Background: Inflammatory bowel disease (IBD) has a remitting and relapsing disease course; however, relatively little is understood regarding how inflammatory damage in acute colitis influences the microbiota, epithelial barrier, and immune function in subsequent colitis.
Methods: Mice were administered trinitrobenzene sulphonic acid (TNBS) via enema, and inflammation was assessed 2 days (d2) or 28 days (d28) later. Colitis was reactivated in some mice by re-treating at 28 days with TNBS and assessing 2 days later (d30). Epithelial responsiveness to secretagogues, microbiota composition, colonic infiltration, and immune activation was compared between all groups.

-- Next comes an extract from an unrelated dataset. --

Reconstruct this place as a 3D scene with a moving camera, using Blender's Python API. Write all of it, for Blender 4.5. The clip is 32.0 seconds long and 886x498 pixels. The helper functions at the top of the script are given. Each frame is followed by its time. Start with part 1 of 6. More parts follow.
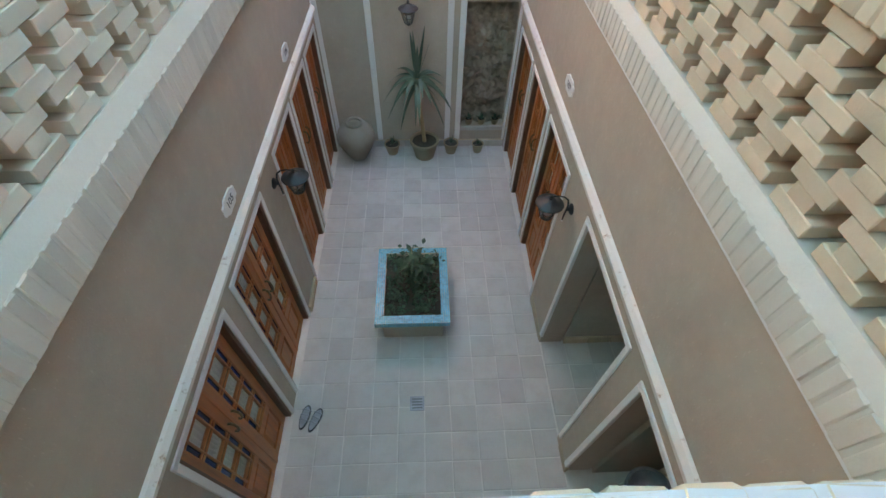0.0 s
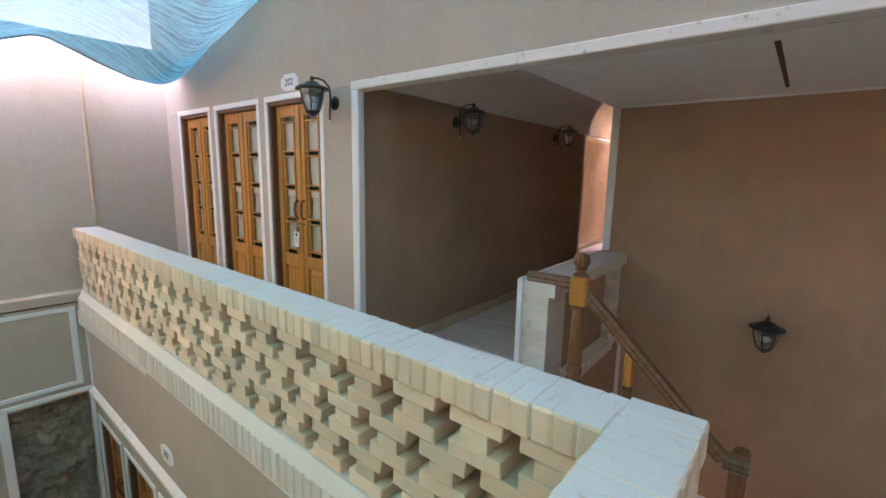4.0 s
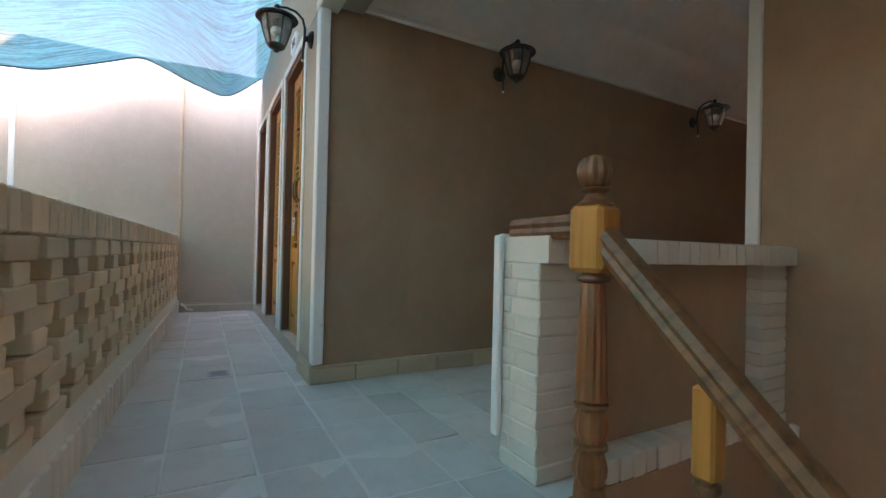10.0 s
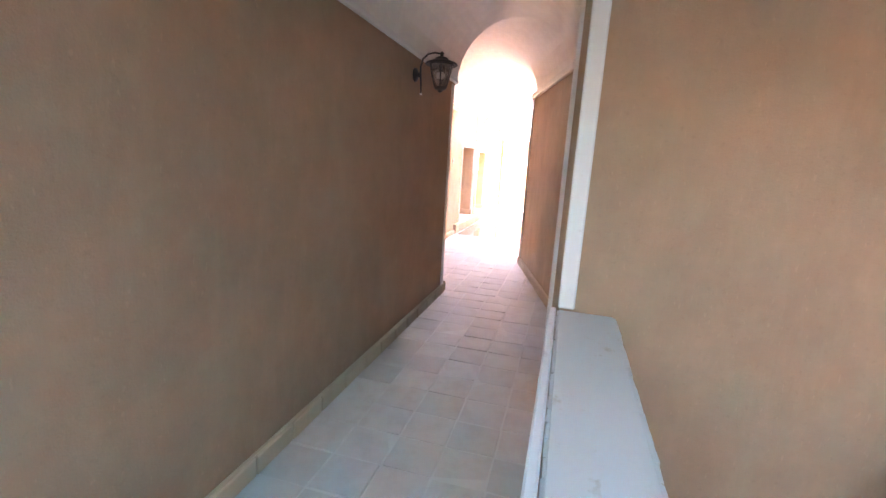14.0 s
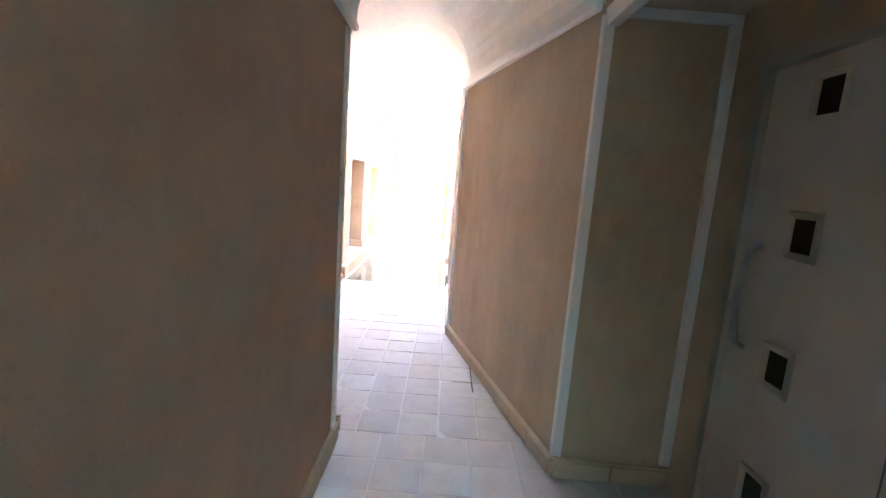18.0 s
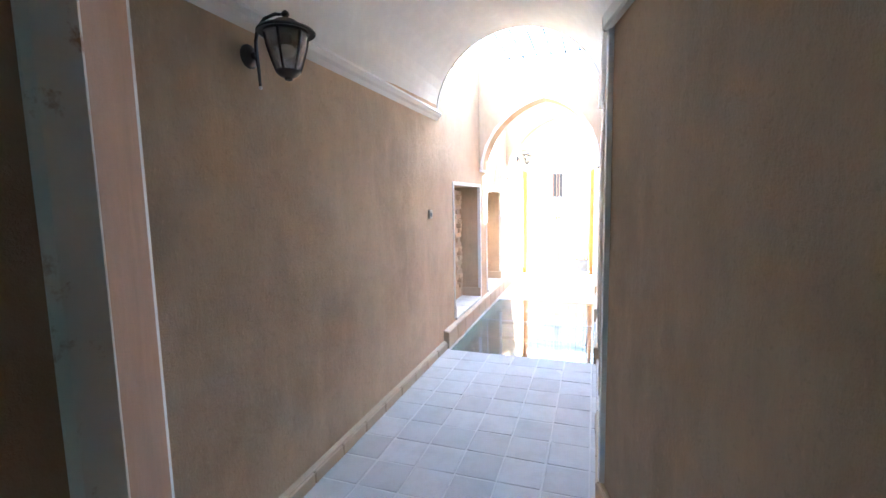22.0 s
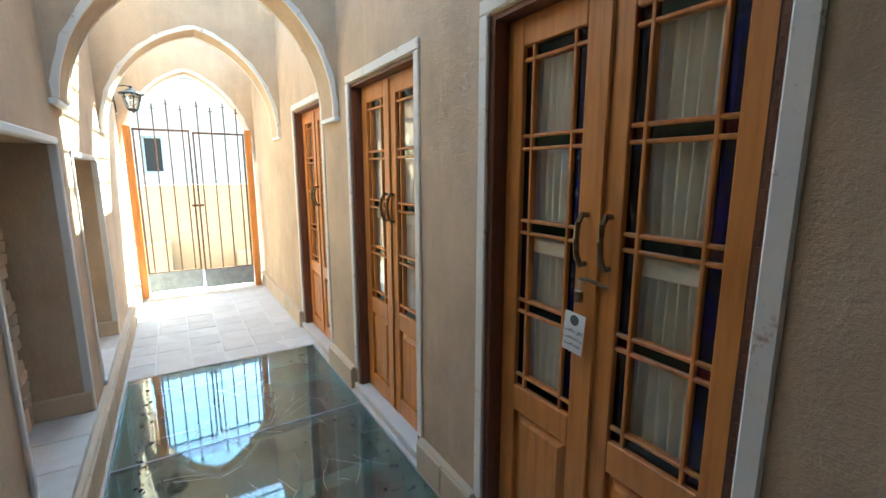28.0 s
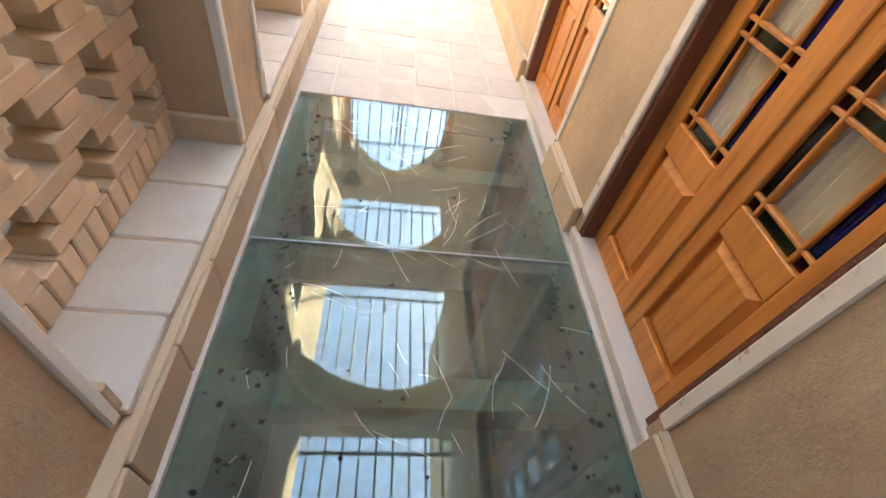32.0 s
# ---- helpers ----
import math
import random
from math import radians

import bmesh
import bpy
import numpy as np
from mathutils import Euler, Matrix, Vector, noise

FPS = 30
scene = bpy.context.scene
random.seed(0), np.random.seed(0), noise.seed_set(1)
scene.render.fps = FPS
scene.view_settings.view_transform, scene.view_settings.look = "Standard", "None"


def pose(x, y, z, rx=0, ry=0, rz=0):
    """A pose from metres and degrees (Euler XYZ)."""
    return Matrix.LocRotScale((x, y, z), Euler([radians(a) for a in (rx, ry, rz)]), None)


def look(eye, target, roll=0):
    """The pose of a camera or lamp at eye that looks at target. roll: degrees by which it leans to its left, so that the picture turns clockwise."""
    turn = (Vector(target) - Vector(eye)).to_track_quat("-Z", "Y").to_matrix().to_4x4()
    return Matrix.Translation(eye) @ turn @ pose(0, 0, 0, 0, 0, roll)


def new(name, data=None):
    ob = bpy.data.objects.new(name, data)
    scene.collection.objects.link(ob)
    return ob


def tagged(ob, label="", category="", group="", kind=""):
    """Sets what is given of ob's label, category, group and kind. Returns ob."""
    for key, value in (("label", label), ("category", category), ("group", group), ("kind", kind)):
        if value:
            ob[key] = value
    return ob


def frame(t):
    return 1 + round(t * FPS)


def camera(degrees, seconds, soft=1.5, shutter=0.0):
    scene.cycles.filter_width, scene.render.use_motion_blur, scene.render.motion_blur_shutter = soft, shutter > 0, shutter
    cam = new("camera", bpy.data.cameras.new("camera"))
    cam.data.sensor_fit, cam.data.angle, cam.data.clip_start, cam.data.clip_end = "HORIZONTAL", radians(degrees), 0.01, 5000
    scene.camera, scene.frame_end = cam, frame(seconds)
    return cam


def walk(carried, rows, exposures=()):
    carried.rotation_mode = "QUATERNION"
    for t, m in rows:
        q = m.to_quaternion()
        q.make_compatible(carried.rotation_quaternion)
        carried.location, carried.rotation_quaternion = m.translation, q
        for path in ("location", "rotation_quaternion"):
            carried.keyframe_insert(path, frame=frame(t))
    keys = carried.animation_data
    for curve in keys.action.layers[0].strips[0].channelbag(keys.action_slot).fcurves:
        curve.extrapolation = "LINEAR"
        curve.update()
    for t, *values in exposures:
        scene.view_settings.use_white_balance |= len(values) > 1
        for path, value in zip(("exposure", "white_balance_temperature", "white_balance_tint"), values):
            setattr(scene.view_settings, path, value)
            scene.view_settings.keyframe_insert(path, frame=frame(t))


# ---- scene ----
cam = camera(90.4, 32.0)
PATH = [
    (0, (0.489, 0.422, 1.351), (0.607, 1.673, -0.206), 2.1),
    (0.5, (0.469, 0.417, 1.381), (0.604, 1.668, -0.173), 3.1),
    (1, (0.377, 0.432, 1.49), (0.677, 2.136, 0.485), 3.0),
    (1.5, (0.319, 0.383, 1.535), (0.982, 2.225, 1.126), 3.1),
    (2, (0.304, 0.372, 1.56), (1.228, 2.143, 1.474), 2.5),
    (2.5, (0.319, 0.378, 1.569), (1.39, 2.062, 1.435), 1.9),
    (3, (0.365, 0.399, 1.551), (1.564, 1.988, 1.354), 1.5),
    (3.5, (0.499, 0.331, 1.542), (1.988, 1.635, 1.252), 0.8),
    (4, (0.688, 0.153, 1.546), (2.242, 1.368, 1.216), 1.1),
    (4.5, (0.818, 0.049, 1.565), (2.36, 1.275, 1.219), -0.2),
    (6.5, (1.621, 0.005, 1.203), (3.415, 0.846, 0.934), -0.5),
    (7, (1.733, -0.061, 1.198), (3.515, 0.787, 0.872), -1.5),
    (7.5, (1.876, -0.028, 1.063), (3.658, 0.86, 0.873), -1.1),
    (8, (1.964, 0.054, 0.974), (3.606, 1.182, 0.796), -1.2),
    (8.5, (2.071, 0.083, 0.907), (3.616, 1.348, 0.796), -1.7),
    (9, (2.214, 0.174, 0.792), (3.495, 1.709, 0.807), 2.3),
    (9.5, (2.313, 0.163, 0.819), (3.339, 1.88, 0.849), 1.6),
    (10, (2.417, 0.231, 0.771), (3.376, 1.986, 0.788), 1.3),
    (10.5, (2.519, 0.546, 0.807), (3.476, 2.302, 0.846), 2.9),
    (11, (2.607, 0.787, 0.958), (3.58, 2.534, 0.968), -0.5),
    (11.5, (2.737, 1.012, 1.002), (3.806, 2.703, 0.985), -0.5),
    (12, (2.871, 1.172, 1.161), (3.965, 2.844, 1.067), -0.3),
    (12.5, (2.924, 1.278, 1.233), (4.236, 2.766, 0.976), -1.5),
    (13, (2.948, 1.431, 1.409), (4.679, 2.368, 1.054), -4.1),
    (13.5, (3.003, 1.472, 1.44), (4.861, 2.087, 1.029), 3.3),
    (15.5, (3.864, 2.027, 1.509), (5.807, 2.292, 1.118), -1.2),
    (16, (4.154, 2.091, 1.492), (6.104, 2.322, 1.114), 0.9),
    (16.5, (4.466, 2.247, 1.506), (6.435, 2.373, 1.179), 1.2),
    (17, (4.756, 2.282, 1.494), (6.727, 2.295, 1.156), 0.5),
    (17.5, (5.113, 2.222, 1.524), (7.091, 2.247, 1.229), 1.2),
    (18, (5.391, 2.27, 1.5), (7.367, 2.266, 1.194), 4.3),
    (18.5, (5.747, 2.345, 1.476), (7.723, 2.33, 1.172), 1.7),
    (19, (6.062, 2.325, 1.522), (8.035, 2.324, 1.197), 0.4),
    (19.5, (6.351, 2.225, 1.55), (8.33, 2.303, 1.271), 0.2),
    (20, (6.459, 2.259, 1.578), (8.44, 2.354, 1.324), -0.3),
    (20.5, (6.602, 2.385, 1.578), (8.588, 2.452, 1.352), -1.0),
    (21, (6.803, 2.367, 1.542), (8.789, 2.397, 1.314), -1.6),
    (21.5, (7.09, 2.237, 1.571), (9.051, 2.571, 1.356), -1.1),
    (22, (7.306, 2.211, 1.56), (9.185, 2.861, 1.34), -1.1),
    (22.5, (7.606, 2.297, 1.595), (9.44, 3.064, 1.379), 1.3),
    (23, (7.928, 2.289, 1.576), (9.737, 3.114, 1.36), 0.3),
    (23.5, (8.228, 2.286, 1.589), (9.95, 3.27, 1.336), 1.0),
    (24, (8.556, 2.479, 1.591), (10.267, 3.464, 1.268), 1.0),
    (24.5, (8.828, 2.588, 1.59), (10.589, 3.476, 1.26), -0.1),
    (25, (9.152, 2.636, 1.608), (10.946, 3.455, 1.274), 0.1),
    (25.5, (9.306, 2.766, 1.589), (11.23, 3.186, 1.239), 0.1),
    (26, (9.421, 3.013, 1.628), (11.342, 2.571, 1.293), -2.5),
    (26.5, (9.501, 3.137, 1.61), (11.276, 2.275, 1.286), -1.5),
    (28.5, (10.325, 3.205, 1.572), (11.916, 2.053, 1.196), 1.2),
    (29, (10.551, 3.22, 1.554), (11.909, 1.817, 1.125), 2.3),
    (29.5, (10.872, 3.176, 1.539), (12.275, 1.894, 0.915), 5.8),
    (30, (11.043, 3.15, 1.469), (12.503, 2.002, 0.726), 9.1),
    (30.5, (11.239, 3.205, 1.477), (12.717, 2.141, 0.649), 11.3),
    (31, (11.362, 3.245, 1.449), (12.821, 2.353, 0.411), 13.7),
    (31.5, (11.434, 3.206, 1.419), (12.781, 2.574, 0.083), 16.1),
    (32, (11.537, 3.097, 1.42), (12.882, 2.798, -0.029), 13.9),
]
EXPOSURES = [   # seconds, stops, kelvin, tint
    (0, 5.2, 8900, 54), (1.0, 5.1, 8400, 42), (1.5, 4.2, 8500, 40), (2.0, 3.6, 9000, 36), (3.0, 4.2, 9200, 40), (4.0, 5.0, 9400, 43), (7.0, 6.0, 8200, 36), (8.0, 6.15, 8000, 36), (9.0, 5.25, 8600, 33), (10.0, 4.95, 9300, 33), (12.0, 5.65, 9300, 31), (13.0, 6.5, 8300, 43),
    (16.0, 6.85, 7500, 36), (17.5, 6.9, 6400, 20), (19.0, 6.1, 6100, 12), (21.0, 5.85, 5200, 2), (22.0, 5.4, 5400, 2), (23.0, 4.7, 5800, 0), (24.0, 4.2, 6400, 2), (26.0, 3.9, 5800, -2), (29.0, 3.55, 5500, -15), (31.0, 3.55, 5750, -9), (32.0, 4.1, 7300, 2),
]
walk(cam, [(t, look(eye, target, roll)) for t, eye, target, roll in PATH], EXPOSURES)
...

R
esults: At day 28, the distal colon had healed, mucosa was restored, and innate immune response had subsided, but colonic transepithelial transport (P = 0.048), regulatory T-cell (TREG) infiltration (P = 0.014), adherent microbiota composition (P = 0.0081), and responsiveness of stimulated innate immune bone marrow cells (P < 0.0001 for IL-1β) differed relative to health. Two days after subsequent instillation of TNBS (d30 mice), the effects on inflammatory damage (P < 0.0001), paracellular permeability (P < 0.0001), and innate immune infiltration (P < 0.0001 for Ly6C+ Ly6G- macrophages) were reduced relative to d2 colitis. However, TREG infiltration was increased (P < 0.0001), and the responsiveness of stimulated T cells in the mesenteric lymph nodes shifted from pro-inflammatory at d2 to immune-suppressive at d30 (P < 0.0001 for IL-10). These effects were observed despite similar colonic microbiota composition and degradation of the mucosal layer between d2 and d30.
Conclusions: Collectively, these results indicate that acute colitis chronically alters epithelial barrier function and both innate and adaptive immune responses. These effects reduce the consequences of a subsequent colitis event, warranting longitudinal studies in human IBD subjects.